## REQUEST
All of the material below is to be restated word for word, apart from the pictures.

## PROVIDED MATERIAL
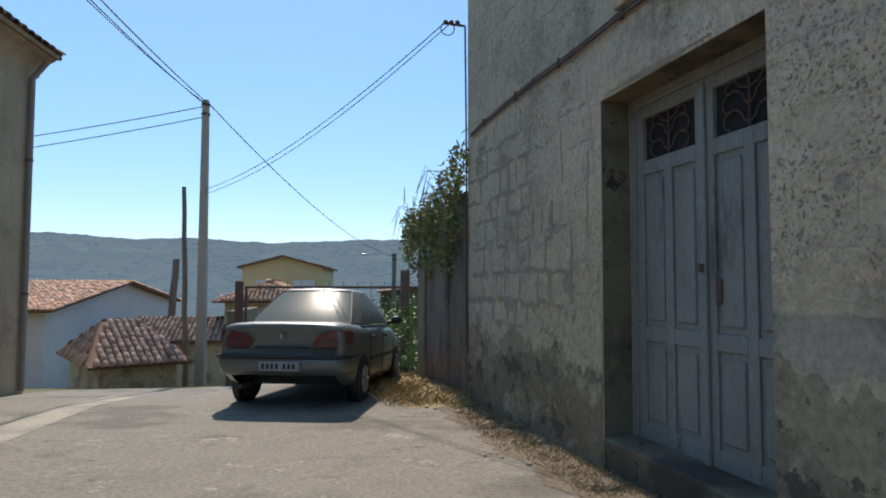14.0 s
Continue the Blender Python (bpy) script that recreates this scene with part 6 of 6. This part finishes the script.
for k, p in enumerate(ring):
    row = []
    for j in range(6):
        q = p + (IV.to_3x3() @ Vector((0, 0.2 * j, 0)))
        h = (0.1 * math.sin(min(1.0, (5 - j) / 4) * math.pi / 2) + 0.05 * fbm(q.x, q.y, 2.5)) * smooth01(k, 0, 3) * (1 if j < 5 else 0)
        row.append(bm.verts.new((q.x, q.y, land(q.x, q.y) + 0.005 + max(0, h))))
    top.append(row)
for a, b in zip(top, top[1:]):
    for j in range(5):
        bm.faces.new((a[j], b[j], b[j + 1], a[j + 1]))
solid("straw_bank", bm, M_STRAW, "bank of dry straw and earth beside the garden wall", "straw", kind="structure", smooth=True)
for k in range(26):
    q = at(RFR, random.uniform(-1.6, 6.2), random.uniform(0.25, 0.9), 0)
    bm = bmesh.new()
    s = random.uniform(0.012, 0.04)
    bmesh.ops.create_icosphere(bm, subdivisions=1, radius=1, matrix=Matrix.Translation((q.x, q.y, land(q.x, q.y) + s * 0.4)) @ Matrix.Diagonal((s * 1.6, s, s * 0.7, 1)))
    solid("pebble", bm, M_JOINT, "loose stone lying at the edge of the lane", "stone", group="loose stones by the house")
bm = bmesh.new()
q = at(RFR, -0.15, 0.8, 0)
box(bm, (-0.27, -0.1, -0.05), (0.25, 0.09, 0.05), frame_at(q.x, q.y, 14, land(q.x, q.y)), 0.04)
solid("kerb_stone", bm, M_SURROUND, "pale worn kerb stone at the lane edge", "stone")

# ---- gate, garden wall and pillar by the old house ----
bm = bmesh.new()
for y0, y1, x0, x1, zt in ((-9, -2, 8.0, 7.05, 3.4), (-2, 5.9, 7.05, 6.25, 3.3), (8.45, 10.55, 6.0, 5.75, 3.36)):
    prism(bm, [(x0, y0, 0.8), (x1, y1, 0.8), (x1, y1, zt), (x0, y0, zt)], (0.35, 0.03, 0))
tagged(part("wall_garden_gate", bm, M_RUIN), "stained white garden wall beside the gate", "garden wall", kind="structure")
for px, py in ((5.98, 8.05),):
    gp = thing("gate_pillar", "carved dark stone gate pillar with stepped cap", "pillar", group="gate pillars")
    fr = frame_at(px, py, 6)
    bm = bmesh.new()
    box(bm, (-0.24, -0.2, 1.2), (0.16, 0.2, 3.62), fr, 0.03)
    part("shaft", bm, M_TRIM_DARK, gp)
    bm = bmesh.new()
    box(bm, (0.19, -0.14, 1.2), (0.36, 0.2, 3.7), fr, 0.02)
    box(bm, (0.17, -0.17, 3.7), (0.38, 0.22, 3.77), fr, 0.015)
    part("side_jamb", bm, M_RSTONE, gp, "pinkish stone jamb beside the pillar")
    bm = bmesh.new()
    rings = []
    for h, q in ((3.62, 0.19), (3.68, 0.2), (3.72, 0.13), (3.85, 0.16), (3.98, 0.24), (4.02, 0.28), (4.07, 0.28), (4.08, 0.15), (4.13, 0.13), (4.2, 0.17), (4.27, 0.16), (4.32, 0.08)):
        rings.append([bm.verts.new(at(fr, -0.03 + q * sx, q * sy, h)) for sx, sy in ((-1, -0.8), (-0.8, -1), (0.8, -1), (1, -0.8), (1, 0.8), (0.8, 1), (-0.8, 1), (-1, 0.8))])
    for a, b in zip(rings, rings[1:]):
        for k in range(8):
            bm.faces.new((a[k], a[(k + 1) % 8], b[(k + 1) % 8], b[k]))
    bm.faces.new(rings[-1])
    bm.faces.new(rings[0])
    part("urn_cap", bm, M_TRIM_DARK, gp, "flared stone cap")
    bm = bmesh.new()
    box(bm, (-0.28, -0.28, 1.1), (0.2, 0.28, 1.75), fr, 0.03)
    part("plinth", bm, M_TRIM_DARK, gp)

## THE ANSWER
14.0 s
Continue the Blender Python (bpy) script that recreates this scene with part 6 of 6. This part finishes the script.
for k, p in enumerate(ring):
    row = []
    for j in range(6):
        q = p + (IV.to_3x3() @ Vector((0, 0.2 * j, 0)))
        h = (0.1 * math.sin(min(1.0, (5 - j) / 4) * math.pi / 2) + 0.05 * fbm(q.x, q.y, 2.5)) * smooth01(k, 0, 3) * (1 if j < 5 else 0)
        row.append(bm.verts.new((q.x, q.y, land(q.x, q.y) + 0.005 + max(0, h))))
    top.append(row)
for a, b in zip(top, top[1:]):
    for j in range(5):
        bm.faces.new((a[j], b[j], b[j + 1], a[j + 1]))
solid("straw_bank", bm, M_STRAW, "bank of dry straw and earth beside the garden wall", "straw", kind="structure", smooth=True)
for k in range(26):
    q = at(RFR, random.uniform(-1.6, 6.2), random.uniform(0.25, 0.9), 0)
    bm = bmesh.new()
    s = random.uniform(0.012, 0.04)
    bmesh.ops.create_icosphere(bm, subdivisions=1, radius=1, matrix=Matrix.Translation((q.x, q.y, land(q.x, q.y) + s * 0.4)) @ Matrix.Diagonal((s * 1.6, s, s * 0.7, 1)))
    solid("pebble", bm, M_JOINT, "loose stone lying at the edge of the lane", "stone", group="loose stones by the house")
bm = bmesh.new()
q = at(RFR, -0.15, 0.8, 0)
box(bm, (-0.27, -0.1, -0.05), (0.25, 0.09, 0.05), frame_at(q.x, q.y, 14, land(q.x, q.y)), 0.04)
solid("kerb_stone", bm, M_SURROUND, "pale worn kerb stone at the lane edge", "stone")

# ---- gate, garden wall and pillar by the old house ----
bm = bmesh.new()
for y0, y1, x0, x1, zt in ((-9, -2, 8.0, 7.05, 3.4), (-2, 5.9, 7.05, 6.25, 3.3), (8.45, 10.55, 6.0, 5.75, 3.36)):
    prism(bm, [(x0, y0, 0.8), (x1, y1, 0.8), (x1, y1, zt), (x0, y0, zt)], (0.35, 0.03, 0))
tagged(part("wall_garden_gate", bm, M_RUIN), "stained white garden wall beside the gate", "garden wall", kind="structure")
for px, py in ((5.98, 8.05),):
    gp = thing("gate_pillar", "carved dark stone gate pillar with stepped cap", "pillar", group="gate pillars")
    fr = frame_at(px, py, 6)
    bm = bmesh.new()
    box(bm, (-0.24, -0.2, 1.2), (0.16, 0.2, 3.62), fr, 0.03)
    part("shaft", bm, M_TRIM_DARK, gp)
    bm = bmesh.new()
    box(bm, (0.19, -0.14, 1.2), (0.36, 0.2, 3.7), fr, 0.02)
    box(bm, (0.17, -0.17, 3.7), (0.38, 0.22, 3.77), fr, 0.015)
    part("side_jamb", bm, M_RSTONE, gp, "pinkish stone jamb beside the pillar")
    bm = bmesh.new()
    rings = []
    for h, q in ((3.62, 0.19), (3.68, 0.2), (3.72, 0.13), (3.85, 0.16), (3.98, 0.24), (4.02, 0.28), (4.07, 0.28), (4.08, 0.15), (4.13, 0.13), (4.2, 0.17), (4.27, 0.16), (4.32, 0.08)):
        rings.append([bm.verts.new(at(fr, -0.03 + q * sx, q * sy, h)) for sx, sy in ((-1, -0.8), (-0.8, -1), (0.8, -1), (1, -0.8), (1, 0.8), (0.8, 1), (-0.8, 1), (-1, 0.8))])
    for a, b in zip(rings, rings[1:]):
        for k in range(8):
            bm.faces.new((a[k], a[(k + 1) % 8], b[(k + 1) % 8], b[k]))
    bm.faces.new(rings[-1])
    bm.faces.new(rings[0])
    part("urn_cap", bm, M_TRIM_DARK, gp, "flared stone cap")
    bm = bmesh.new()
    box(bm, (-0.28, -0.28, 1.1), (0.2, 0.28, 1.75), fr, 0.03)
    part("plinth", bm, M_TRIM_DARK, gp)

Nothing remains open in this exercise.